SOURCE MATERIAL –
•••••

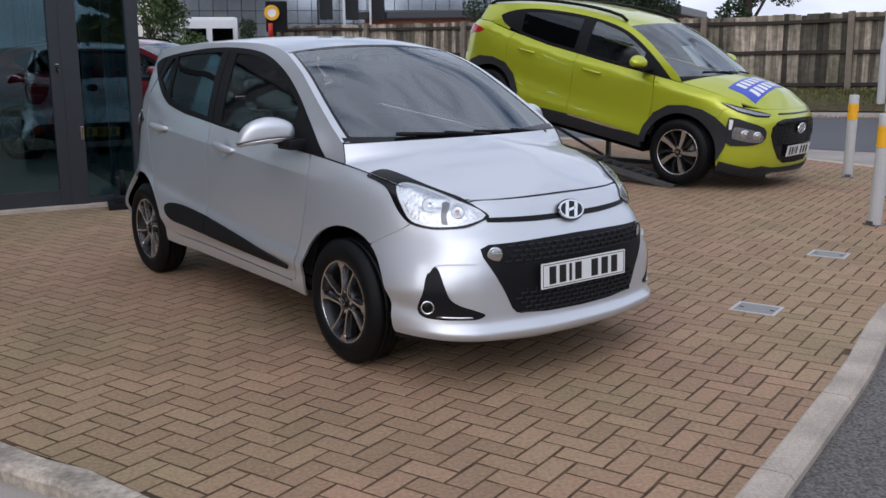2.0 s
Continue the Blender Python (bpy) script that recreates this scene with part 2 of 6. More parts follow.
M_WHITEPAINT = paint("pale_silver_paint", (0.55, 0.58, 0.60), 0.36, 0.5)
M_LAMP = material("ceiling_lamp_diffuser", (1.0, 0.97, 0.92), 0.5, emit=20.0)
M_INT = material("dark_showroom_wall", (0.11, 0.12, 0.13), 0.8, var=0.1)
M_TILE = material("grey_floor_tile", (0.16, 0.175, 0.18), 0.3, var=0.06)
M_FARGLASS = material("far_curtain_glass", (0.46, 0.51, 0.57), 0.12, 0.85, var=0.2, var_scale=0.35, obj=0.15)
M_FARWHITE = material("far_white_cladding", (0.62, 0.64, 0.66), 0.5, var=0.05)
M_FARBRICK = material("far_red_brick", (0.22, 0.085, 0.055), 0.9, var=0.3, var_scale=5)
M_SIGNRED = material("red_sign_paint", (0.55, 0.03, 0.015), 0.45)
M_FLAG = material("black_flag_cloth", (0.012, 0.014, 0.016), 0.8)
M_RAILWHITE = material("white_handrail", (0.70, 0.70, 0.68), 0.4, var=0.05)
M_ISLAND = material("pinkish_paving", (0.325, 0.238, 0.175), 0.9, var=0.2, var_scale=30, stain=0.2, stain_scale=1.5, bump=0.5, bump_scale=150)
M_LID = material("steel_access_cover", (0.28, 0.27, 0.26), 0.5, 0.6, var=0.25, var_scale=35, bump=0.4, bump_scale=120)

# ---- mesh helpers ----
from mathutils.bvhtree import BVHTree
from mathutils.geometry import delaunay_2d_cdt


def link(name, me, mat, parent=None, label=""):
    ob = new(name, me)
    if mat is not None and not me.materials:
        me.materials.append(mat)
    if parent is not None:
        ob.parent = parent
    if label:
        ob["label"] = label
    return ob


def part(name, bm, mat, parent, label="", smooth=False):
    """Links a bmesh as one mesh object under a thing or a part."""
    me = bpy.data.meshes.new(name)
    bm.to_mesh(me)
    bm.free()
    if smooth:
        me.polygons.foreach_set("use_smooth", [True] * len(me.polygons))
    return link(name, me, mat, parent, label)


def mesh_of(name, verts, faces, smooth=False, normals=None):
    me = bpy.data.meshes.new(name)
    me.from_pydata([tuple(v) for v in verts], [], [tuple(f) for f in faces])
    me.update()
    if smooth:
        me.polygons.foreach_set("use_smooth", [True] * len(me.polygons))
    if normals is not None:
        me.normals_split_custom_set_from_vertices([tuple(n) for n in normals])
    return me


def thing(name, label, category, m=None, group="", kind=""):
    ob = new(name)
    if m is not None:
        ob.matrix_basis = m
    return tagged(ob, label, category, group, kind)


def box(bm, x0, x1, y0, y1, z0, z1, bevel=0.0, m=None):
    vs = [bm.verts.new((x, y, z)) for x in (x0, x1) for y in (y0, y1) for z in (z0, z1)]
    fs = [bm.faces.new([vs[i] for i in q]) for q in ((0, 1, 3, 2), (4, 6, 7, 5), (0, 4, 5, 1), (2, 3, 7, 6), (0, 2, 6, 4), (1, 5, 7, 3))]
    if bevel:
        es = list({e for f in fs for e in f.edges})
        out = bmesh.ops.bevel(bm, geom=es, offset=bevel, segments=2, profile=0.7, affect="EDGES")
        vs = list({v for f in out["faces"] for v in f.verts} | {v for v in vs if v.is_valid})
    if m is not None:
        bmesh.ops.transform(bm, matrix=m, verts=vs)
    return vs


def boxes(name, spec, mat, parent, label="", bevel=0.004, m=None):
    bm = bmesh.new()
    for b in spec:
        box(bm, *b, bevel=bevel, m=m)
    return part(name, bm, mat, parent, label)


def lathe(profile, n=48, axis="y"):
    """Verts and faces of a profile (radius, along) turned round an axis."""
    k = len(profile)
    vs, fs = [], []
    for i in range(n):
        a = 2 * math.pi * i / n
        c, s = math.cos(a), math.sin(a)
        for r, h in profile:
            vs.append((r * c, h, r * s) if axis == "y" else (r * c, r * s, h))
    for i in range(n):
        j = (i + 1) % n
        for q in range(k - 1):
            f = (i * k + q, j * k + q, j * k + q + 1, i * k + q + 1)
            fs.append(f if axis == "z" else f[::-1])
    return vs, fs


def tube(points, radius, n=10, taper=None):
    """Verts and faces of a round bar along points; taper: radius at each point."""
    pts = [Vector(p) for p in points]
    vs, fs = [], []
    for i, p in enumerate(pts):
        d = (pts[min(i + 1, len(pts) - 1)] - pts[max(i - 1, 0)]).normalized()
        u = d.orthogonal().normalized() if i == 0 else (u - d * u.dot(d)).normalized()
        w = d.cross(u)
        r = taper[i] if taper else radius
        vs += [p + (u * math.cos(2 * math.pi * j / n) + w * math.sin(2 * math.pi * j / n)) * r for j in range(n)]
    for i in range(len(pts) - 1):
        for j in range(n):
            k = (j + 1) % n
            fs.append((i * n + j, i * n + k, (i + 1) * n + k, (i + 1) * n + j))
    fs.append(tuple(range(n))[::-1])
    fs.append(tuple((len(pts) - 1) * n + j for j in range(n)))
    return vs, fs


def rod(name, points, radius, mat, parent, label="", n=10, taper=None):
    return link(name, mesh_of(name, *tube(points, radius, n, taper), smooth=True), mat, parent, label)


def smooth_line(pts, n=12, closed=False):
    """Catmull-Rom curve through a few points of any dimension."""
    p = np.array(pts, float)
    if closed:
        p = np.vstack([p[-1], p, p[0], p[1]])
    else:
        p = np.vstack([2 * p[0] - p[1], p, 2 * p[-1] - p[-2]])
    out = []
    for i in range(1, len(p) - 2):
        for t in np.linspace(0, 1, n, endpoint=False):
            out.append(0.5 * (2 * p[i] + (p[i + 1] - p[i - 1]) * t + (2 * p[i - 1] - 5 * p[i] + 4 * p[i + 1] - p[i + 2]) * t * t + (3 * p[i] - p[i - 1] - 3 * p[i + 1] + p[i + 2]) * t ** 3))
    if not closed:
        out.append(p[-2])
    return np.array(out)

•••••

Leave the pictures out and copy the rest of the data exactly.

2.0 s
Continue the Blender Python (bpy) script that recreates this scene with part 2 of 6. More parts follow.
M_WHITEPAINT = paint("pale_silver_paint", (0.55, 0.58, 0.60), 0.36, 0.5)
M_LAMP = material("ceiling_lamp_diffuser", (1.0, 0.97, 0.92), 0.5, emit=20.0)
M_INT = material("dark_showroom_wall", (0.11, 0.12, 0.13), 0.8, var=0.1)
M_TILE = material("grey_floor_tile", (0.16, 0.175, 0.18), 0.3, var=0.06)
M_FARGLASS = material("far_curtain_glass", (0.46, 0.51, 0.57), 0.12, 0.85, var=0.2, var_scale=0.35, obj=0.15)
M_FARWHITE = material("far_white_cladding", (0.62, 0.64, 0.66), 0.5, var=0.05)
M_FARBRICK = material("far_red_brick", (0.22, 0.085, 0.055), 0.9, var=0.3, var_scale=5)
M_SIGNRED = material("red_sign_paint", (0.55, 0.03, 0.015), 0.45)
M_FLAG = material("black_flag_cloth", (0.012, 0.014, 0.016), 0.8)
M_RAILWHITE = material("white_handrail", (0.70, 0.70, 0.68), 0.4, var=0.05)
M_ISLAND = material("pinkish_paving", (0.325, 0.238, 0.175), 0.9, var=0.2, var_scale=30, stain=0.2, stain_scale=1.5, bump=0.5, bump_scale=150)
M_LID = material("steel_access_cover", (0.28, 0.27, 0.26), 0.5, 0.6, var=0.25, var_scale=35, bump=0.4, bump_scale=120)

# ---- mesh helpers ----
from mathutils.bvhtree import BVHTree
from mathutils.geometry import delaunay_2d_cdt


def link(name, me, mat, parent=None, label=""):
    ob = new(name, me)
    if mat is not None and not me.materials:
        me.materials.append(mat)
    if parent is not None:
        ob.parent = parent
    if label:
        ob["label"] = label
    return ob


def part(name, bm, mat, parent, label="", smooth=False):
    """Links a bmesh as one mesh object under a thing or a part."""
    me = bpy.data.meshes.new(name)
    bm.to_mesh(me)
    bm.free()
    if smooth:
        me.polygons.foreach_set("use_smooth", [True] * len(me.polygons))
    return link(name, me, mat, parent, label)


def mesh_of(name, verts, faces, smooth=False, normals=None):
    me = bpy.data.meshes.new(name)
    me.from_pydata([tuple(v) for v in verts], [], [tuple(f) for f in faces])
    me.update()
    if smooth:
        me.polygons.foreach_set("use_smooth", [True] * len(me.polygons))
    if normals is not None:
        me.normals_split_custom_set_from_vertices([tuple(n) for n in normals])
    return me


def thing(name, label, category, m=None, group="", kind=""):
    ob = new(name)
    if m is not None:
        ob.matrix_basis = m
    return tagged(ob, label, category, group, kind)


def box(bm, x0, x1, y0, y1, z0, z1, bevel=0.0, m=None):
    vs = [bm.verts.new((x, y, z)) for x in (x0, x1) for y in (y0, y1) for z in (z0, z1)]
    fs = [bm.faces.new([vs[i] for i in q]) for q in ((0, 1, 3, 2), (4, 6, 7, 5), (0, 4, 5, 1), (2, 3, 7, 6), (0, 2, 6, 4), (1, 5, 7, 3))]
    if bevel:
        es = list({e for f in fs for e in f.edges})
        out = bmesh.ops.bevel(bm, geom=es, offset=bevel, segments=2, profile=0.7, affect="EDGES")
        vs = list({v for f in out["faces"] for v in f.verts} | {v for v in vs if v.is_valid})
    if m is not None:
        bmesh.ops.transform(bm, matrix=m, verts=vs)
    return vs


def boxes(name, spec, mat, parent, label="", bevel=0.004, m=None):
    bm = bmesh.new()
    for b in spec:
        box(bm, *b, bevel=bevel, m=m)
    return part(name, bm, mat, parent, label)


def lathe(profile, n=48, axis="y"):
    """Verts and faces of a profile (radius, along) turned round an axis."""
    k = len(profile)
    vs, fs = [], []
    for i in range(n):
        a = 2 * math.pi * i / n
        c, s = math.cos(a), math.sin(a)
        for r, h in profile:
            vs.append((r * c, h, r * s) if axis == "y" else (r * c, r * s, h))
    for i in range(n):
        j = (i + 1) % n
        for q in range(k - 1):
            f = (i * k + q, j * k + q, j * k + q + 1, i * k + q + 1)
            fs.append(f if axis == "z" else f[::-1])
    return vs, fs


def tube(points, radius, n=10, taper=None):
    """Verts and faces of a round bar along points; taper: radius at each point."""
    pts = [Vector(p) for p in points]
    vs, fs = [], []
    for i, p in enumerate(pts):
        d = (pts[min(i + 1, len(pts) - 1)] - pts[max(i - 1, 0)]).normalized()
        u = d.orthogonal().normalized() if i == 0 else (u - d * u.dot(d)).normalized()
        w = d.cross(u)
        r = taper[i] if taper else radius
        vs += [p + (u * math.cos(2 * math.pi * j / n) + w * math.sin(2 * math.pi * j / n)) * r for j in range(n)]
    for i in range(len(pts) - 1):
        for j in range(n):
            k = (j + 1) % n
            fs.append((i * n + j, i * n + k, (i + 1) * n + k, (i + 1) * n + j))
    fs.append(tuple(range(n))[::-1])
    fs.append(tuple((len(pts) - 1) * n + j for j in range(n)))
    return vs, fs


def rod(name, points, radius, mat, parent, label="", n=10, taper=None):
    return link(name, mesh_of(name, *tube(points, radius, n, taper), smooth=True), mat, parent, label)


def smooth_line(pts, n=12, closed=False):
    """Catmull-Rom curve through a few points of any dimension."""
    p = np.array(pts, float)
    if closed:
        p = np.vstack([p[-1], p, p[0], p[1]])
    else:
        p = np.vstack([2 * p[0] - p[1], p, 2 * p[-1] - p[-2]])
    out = []
    for i in range(1, len(p) - 2):
        for t in np.linspace(0, 1, n, endpoint=False):
            out.append(0.5 * (2 * p[i] + (p[i + 1] - p[i - 1]) * t + (2 * p[i - 1] - 5 * p[i] + 4 * p[i + 1] - p[i + 2]) * t * t + (3 * p[i] - p[i - 1] - 3 * p[i + 1] + p[i + 2]) * t ** 3))
    if not closed:
        out.append(p[-2])
    return np.array(out)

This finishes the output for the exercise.